Mais um dia no acolhimento

Qualquer trabalhador que se submete dentro de uma Unidade, ou como referência técnica já entendeu seu limite. Às vezes, se admira ao demonstrar um pouco mais de calma em situações graves e conflitantes. Mas, por muitas vezes, tomba, cai, desmonta e, sem mais uma palavra que explique o contexto, ou que traga um pouco de paz, chora. Chora um choro sentido, lágrimas dolorosas, por não saber agir, por não ter o que fazer, e por se deparar com uma dor tão grande em um ser tão jovem, tão sem expectativa, tão sem esperança…

É o receio de ser mais uma vez deixada num abrigo. É o temor de não ser amada! Por não ter nenhum familiar que lute por sua vida, por seu futuro, por seu direito de conviver em família.

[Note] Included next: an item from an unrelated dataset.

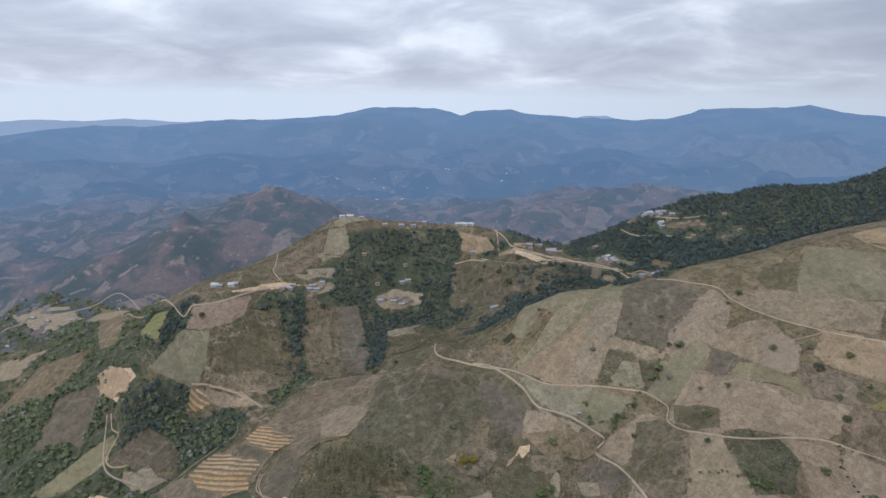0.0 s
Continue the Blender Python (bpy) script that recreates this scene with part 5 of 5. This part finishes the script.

A infância foi recheada de tios, tias, maus ou bons. Foi permeada de resoluções, determinações judiciais, destituída de família e de alma.

Dos irmãos, alguns foram enterrados, perfurados como peneira, outros se encontram privados de liberdade. Os pais no uso abusivo de substâncias que os fazem sentirem-se bem. Nem que seja por um instante.

Mas, agora, a refeição dos acolhidos teve briga, confusão, ameaças e agressões físicas. O almoço não desceu. O bebê chorou, o cachorro latiu, e a polícia chegou.

Mais uma vez. Outra vez.

Acolhimento

O dia se finda. O sol se põe. Ela volta pra casa, olhos inchados de chorar, corpo doendo de se contorcer na maca, na tentativa de se desvencilhar das faixas que a continham. 

Mais um pedido de perdão: “Vocês me aceitam de volta? Eu dou muito trabalho pra vocês”. E nós choramos na volta pra nossa família, pro aconchego do nosso lar, onde nossos filhos não têm medo do futuro, brincam despretensiosamente… Nos calamos diante de tanta complexidade, diante de nossa incompetência, diante da impossibilidade de salvar alguém, de mudar história, e diante da dor que nos atravessa a alma e consome um pouco de cada um de nós todos os dias.

É a nossa realidade. Mudar o imutável, alterar o curso de um rio incontrolável, e demonstrar afeto, limite e esperança, com toda a incoerência e complexidade que a própria realidade apresenta.